Vijay Mallya, who turned 60 in December, isn’t doing too badly. Sure, everyone takes swings at him. And some banks have termed him a wilful defaulter.
But the man—who on Thursday said he was stepping down as non-executive chairman of United Spirits Ltd, the former crown jewel of his shrunken empire—gets to walk away with $75 million that Diageo Plc, which bought a majority stake in the company, partly from Mallya, will pay him. Diageo has also agreed to drop all claims connected to some very serious charges of alleged financial irregularities in United Spirits under Mallya’s watch.
Mallya, who has been downgraded to a former billionaire by Forbes, now doesn’t really have a business group to call his own. His holding company UB Holdings now has 4% stake in United Spirits; he is no longer the largest shareholder in United Breweries; and he has lost management control of Mangalore Chemicals and Fertilizers Ltd.
Vijay Mallya was born in 1955 to Vittal Mallya, the son of an army doctor who quietly built an empire acquiring companies. He was the antithesis of his son and shunned the limelight, so much so that India Today magazine, in a 1982 cover story (a year before his death) said he was almost like Howard Hughes, the famed, but reclusive American businessman.
By 1982, as India Today described him, Mallya Sr was “the undisputed king of the beer, liquor and processed foods industries.

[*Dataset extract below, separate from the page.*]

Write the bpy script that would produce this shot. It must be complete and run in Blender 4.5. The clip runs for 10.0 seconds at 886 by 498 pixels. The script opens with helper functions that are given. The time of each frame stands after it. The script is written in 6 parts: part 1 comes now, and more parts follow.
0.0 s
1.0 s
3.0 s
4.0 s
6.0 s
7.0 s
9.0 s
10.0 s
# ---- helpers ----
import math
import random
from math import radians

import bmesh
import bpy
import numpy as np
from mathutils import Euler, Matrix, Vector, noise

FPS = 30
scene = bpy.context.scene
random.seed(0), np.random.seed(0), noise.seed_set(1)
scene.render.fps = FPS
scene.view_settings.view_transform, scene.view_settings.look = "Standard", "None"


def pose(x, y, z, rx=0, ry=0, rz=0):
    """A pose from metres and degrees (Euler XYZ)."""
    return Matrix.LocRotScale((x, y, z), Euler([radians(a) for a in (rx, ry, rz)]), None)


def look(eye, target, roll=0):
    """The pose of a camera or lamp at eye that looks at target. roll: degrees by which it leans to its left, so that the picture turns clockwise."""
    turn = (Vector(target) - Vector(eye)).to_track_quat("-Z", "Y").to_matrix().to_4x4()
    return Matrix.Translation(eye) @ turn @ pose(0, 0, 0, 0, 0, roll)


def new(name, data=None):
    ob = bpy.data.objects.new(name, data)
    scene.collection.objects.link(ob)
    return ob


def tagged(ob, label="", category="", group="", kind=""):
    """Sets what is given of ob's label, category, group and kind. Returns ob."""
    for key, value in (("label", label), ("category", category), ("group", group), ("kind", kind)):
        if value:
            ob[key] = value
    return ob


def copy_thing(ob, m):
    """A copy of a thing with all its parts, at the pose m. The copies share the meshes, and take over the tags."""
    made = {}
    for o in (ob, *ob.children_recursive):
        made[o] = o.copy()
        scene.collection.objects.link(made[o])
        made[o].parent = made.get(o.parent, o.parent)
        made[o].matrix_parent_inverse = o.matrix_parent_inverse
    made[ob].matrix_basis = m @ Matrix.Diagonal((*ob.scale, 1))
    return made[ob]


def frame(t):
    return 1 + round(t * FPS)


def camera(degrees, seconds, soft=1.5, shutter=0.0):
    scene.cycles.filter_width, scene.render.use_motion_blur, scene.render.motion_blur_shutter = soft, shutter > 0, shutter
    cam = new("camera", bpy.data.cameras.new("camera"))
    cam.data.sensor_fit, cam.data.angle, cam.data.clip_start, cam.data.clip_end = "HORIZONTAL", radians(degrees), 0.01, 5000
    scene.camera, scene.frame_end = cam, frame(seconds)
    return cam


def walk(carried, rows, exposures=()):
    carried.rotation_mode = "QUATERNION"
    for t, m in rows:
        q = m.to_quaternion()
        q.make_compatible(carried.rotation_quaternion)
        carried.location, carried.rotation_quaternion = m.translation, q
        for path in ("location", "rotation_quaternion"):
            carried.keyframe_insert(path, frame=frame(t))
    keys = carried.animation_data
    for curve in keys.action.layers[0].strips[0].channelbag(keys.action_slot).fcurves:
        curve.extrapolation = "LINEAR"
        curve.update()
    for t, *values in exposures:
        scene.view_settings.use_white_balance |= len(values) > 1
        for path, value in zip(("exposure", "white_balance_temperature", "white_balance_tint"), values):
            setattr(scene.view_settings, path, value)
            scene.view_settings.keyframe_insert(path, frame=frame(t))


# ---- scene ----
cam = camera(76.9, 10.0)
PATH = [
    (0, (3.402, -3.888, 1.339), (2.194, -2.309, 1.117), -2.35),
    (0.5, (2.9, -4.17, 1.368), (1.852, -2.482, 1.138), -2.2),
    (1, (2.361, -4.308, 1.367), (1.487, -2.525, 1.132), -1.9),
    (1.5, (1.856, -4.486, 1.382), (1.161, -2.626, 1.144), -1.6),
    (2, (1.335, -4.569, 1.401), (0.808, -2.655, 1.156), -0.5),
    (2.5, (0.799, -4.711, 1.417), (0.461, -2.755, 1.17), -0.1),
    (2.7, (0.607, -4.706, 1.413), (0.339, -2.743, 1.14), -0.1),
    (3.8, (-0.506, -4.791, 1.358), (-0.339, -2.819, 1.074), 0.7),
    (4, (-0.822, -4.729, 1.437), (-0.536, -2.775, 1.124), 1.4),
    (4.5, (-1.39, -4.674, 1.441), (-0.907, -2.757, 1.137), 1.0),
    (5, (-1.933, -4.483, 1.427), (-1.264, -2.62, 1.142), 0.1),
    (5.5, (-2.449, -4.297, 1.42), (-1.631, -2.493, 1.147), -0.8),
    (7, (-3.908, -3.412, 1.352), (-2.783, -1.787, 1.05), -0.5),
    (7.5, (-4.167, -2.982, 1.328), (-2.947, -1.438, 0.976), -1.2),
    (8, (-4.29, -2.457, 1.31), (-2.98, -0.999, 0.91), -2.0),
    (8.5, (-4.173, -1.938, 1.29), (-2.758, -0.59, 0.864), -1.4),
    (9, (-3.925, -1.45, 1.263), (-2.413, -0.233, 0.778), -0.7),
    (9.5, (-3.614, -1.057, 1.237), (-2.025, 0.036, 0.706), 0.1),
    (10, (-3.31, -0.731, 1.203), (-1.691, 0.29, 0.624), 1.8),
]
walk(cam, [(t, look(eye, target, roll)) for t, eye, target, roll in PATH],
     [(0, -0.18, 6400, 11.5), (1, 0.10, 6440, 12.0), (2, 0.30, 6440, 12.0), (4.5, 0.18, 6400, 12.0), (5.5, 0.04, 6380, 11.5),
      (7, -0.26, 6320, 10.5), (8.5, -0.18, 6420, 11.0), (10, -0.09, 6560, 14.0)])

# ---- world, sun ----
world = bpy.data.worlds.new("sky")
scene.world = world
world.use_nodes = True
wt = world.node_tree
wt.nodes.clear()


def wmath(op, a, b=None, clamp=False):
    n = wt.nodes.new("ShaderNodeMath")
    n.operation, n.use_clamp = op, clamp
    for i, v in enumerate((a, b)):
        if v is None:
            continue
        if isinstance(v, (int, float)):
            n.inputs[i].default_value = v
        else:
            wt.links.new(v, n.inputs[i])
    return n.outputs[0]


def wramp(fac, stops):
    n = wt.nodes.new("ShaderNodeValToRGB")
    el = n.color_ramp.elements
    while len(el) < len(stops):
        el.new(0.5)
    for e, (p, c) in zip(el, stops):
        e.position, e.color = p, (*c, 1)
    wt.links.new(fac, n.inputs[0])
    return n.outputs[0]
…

His stable of companies include United Breweries, McDowell and Carew, he has a virtual monopoly of the market for squashes, jams, lime juice cordial and ketchup (owning both Kissan and Dipy’s), commands 75% of the domestic pesticide market (Finit), and heads companies that turn out Singer sewing machines, Cadbury chocolates and some of the most commonly used drugs (Hoechst and Roussel)”.